The major figures of the school of Eṣfahān were Mīr Dāmād (Muḥammad Bāqir ibn al-Dāmād, died 1631/32) and his great disciple Mullā Ṣadrā (Ṣadr al-Dīn al-Shīrāzī, c. 1571–1640). Both were men of wide culture and prolific writers with a sharp sense for the history and development of philosophic ideas. The teachings of Mīr Dāmād
Mīr Dāmād was the first to expound the notion of “eternal origination” (ḥudūth dahrī) as an explanation for the creation of the world. Muslim philosophers and their critics had recognized the crucial role played by the question of time in the discussion of the eternity of the world. The proposition that time is the measure of movement was criticized by Abū al-Barakāt al-Baghdādī, who argued that time is prior to movement and rest, indeed to everything except being.

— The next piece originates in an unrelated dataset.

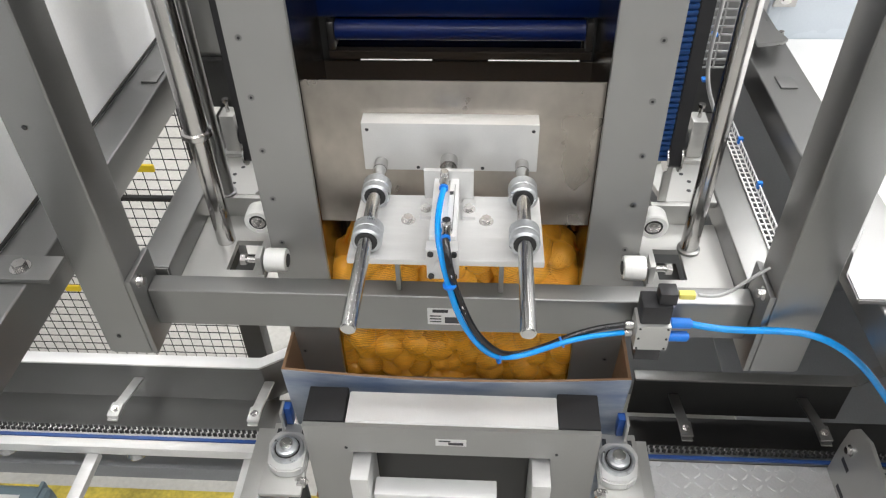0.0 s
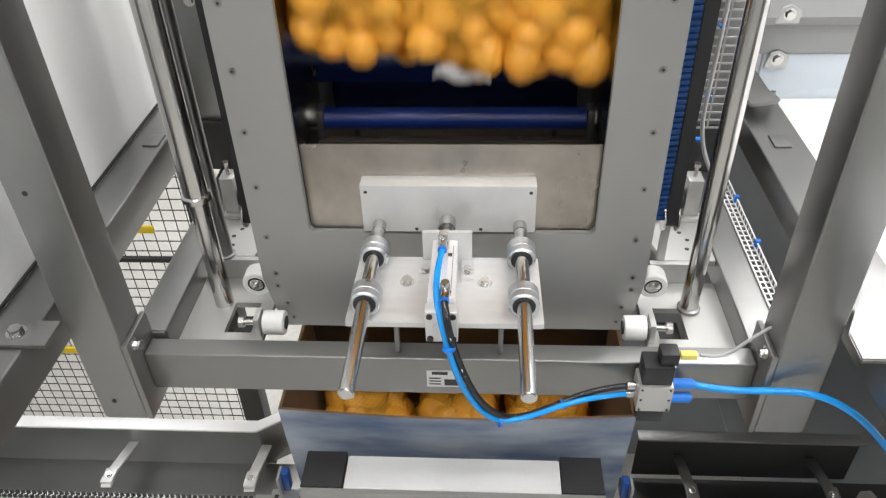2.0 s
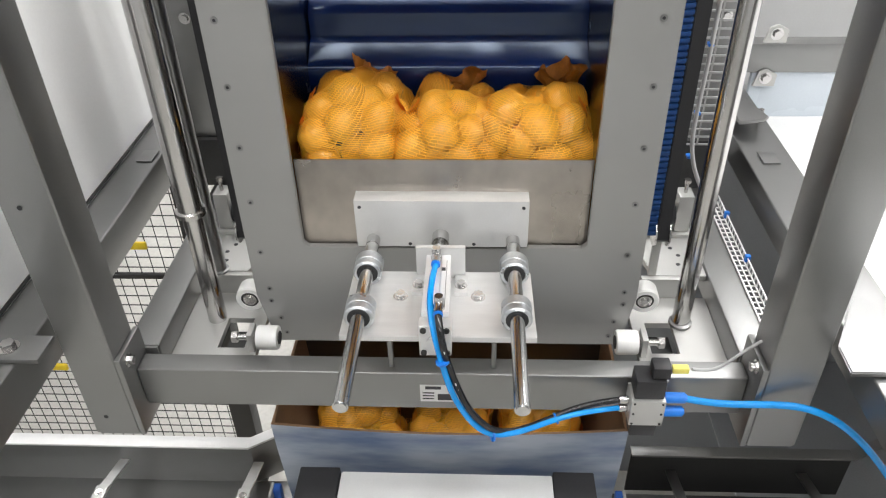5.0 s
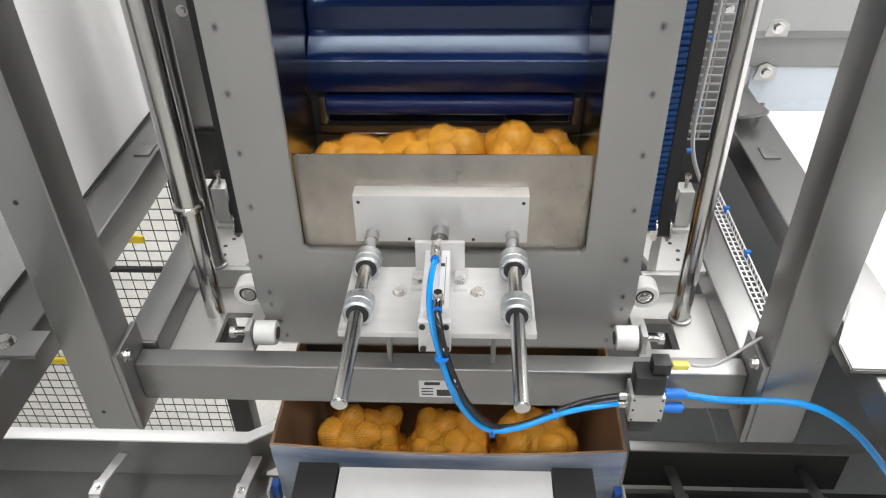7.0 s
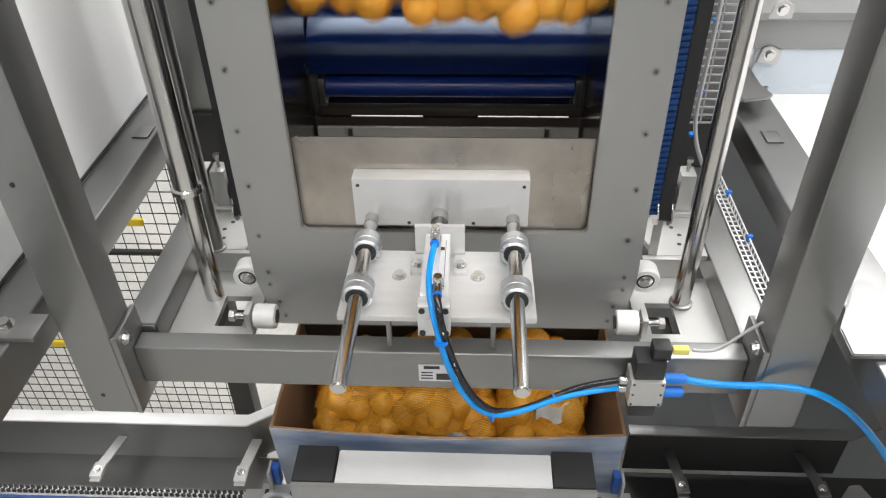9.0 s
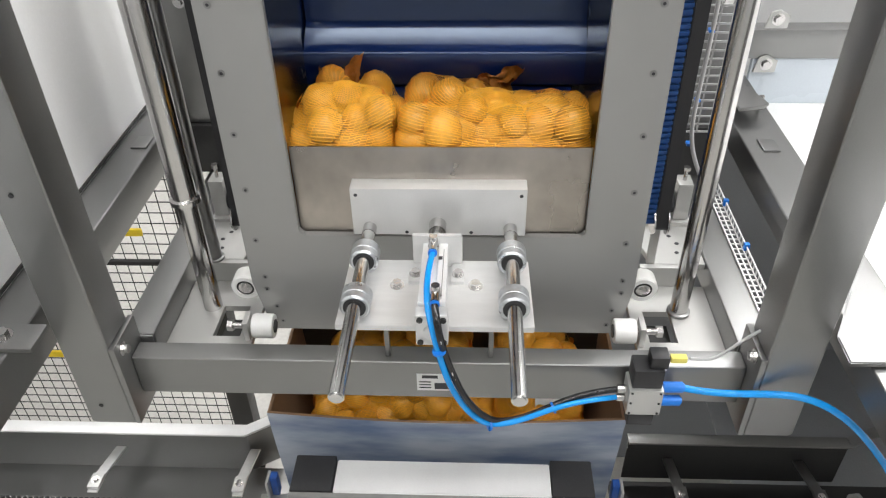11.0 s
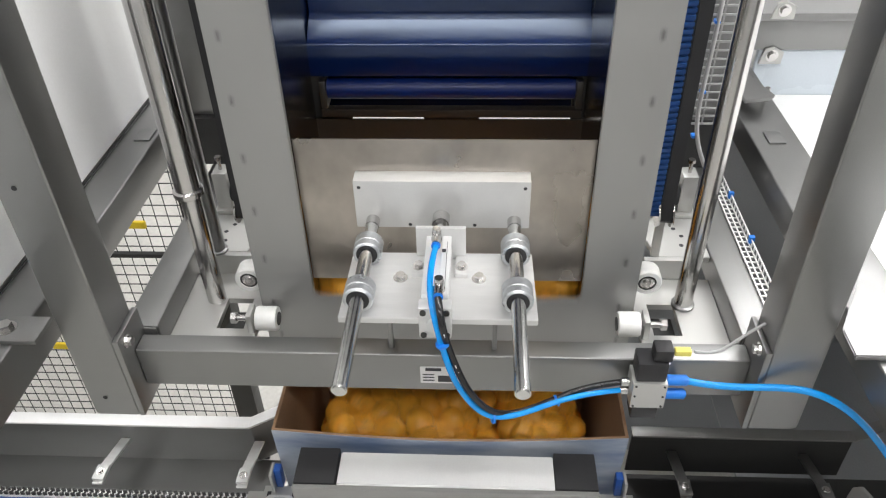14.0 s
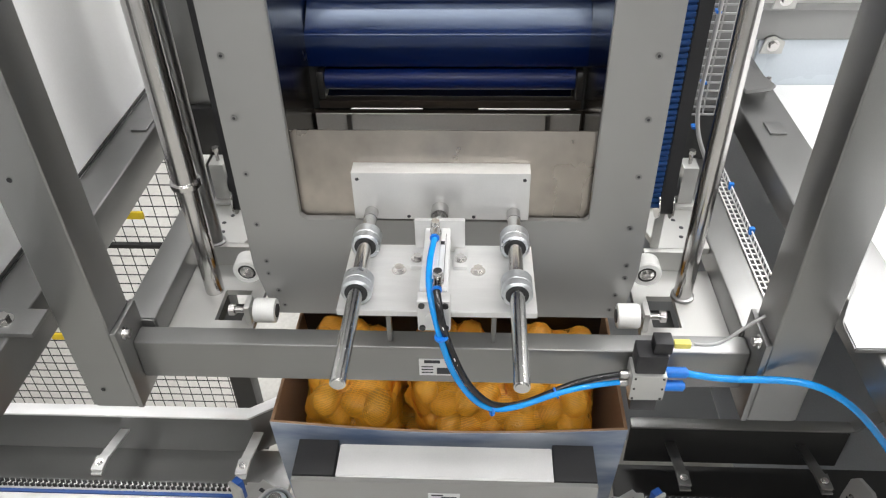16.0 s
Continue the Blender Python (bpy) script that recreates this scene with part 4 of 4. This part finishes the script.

Time is the measure or concomitant of being, lasting and transient, enduring and in movement or rest. It characterizes or qualifies all being, including God. God works in time, incessantly willing and directly creating everything in the world: his persistent will creates the eternal beings of the world, and his ever-renewed will creates the transient beings. The notion of a God who works in time was of course objectionable to theology, and Fakhr al-Dīn al-Rāzī refused to accept this solution despite its attractions. Al-Rāzī also saw that it leads to the notion (attributed to Plato) that time is a self-subsistent substance, whose relation to God would further compromise his unity. Finally, al-Rāzī explained that this self-subsistent substance will have to be related to different beings in different ways. It is called “everlastingness” (sarmad) when related to God and the Intelligences (angels) that are permanent and do not move or change in any way, “eternity” (dahr) when related to the totality of the world of movement and change, and “time” (zamān) when related to corporeal beings that make up the world of movement and change.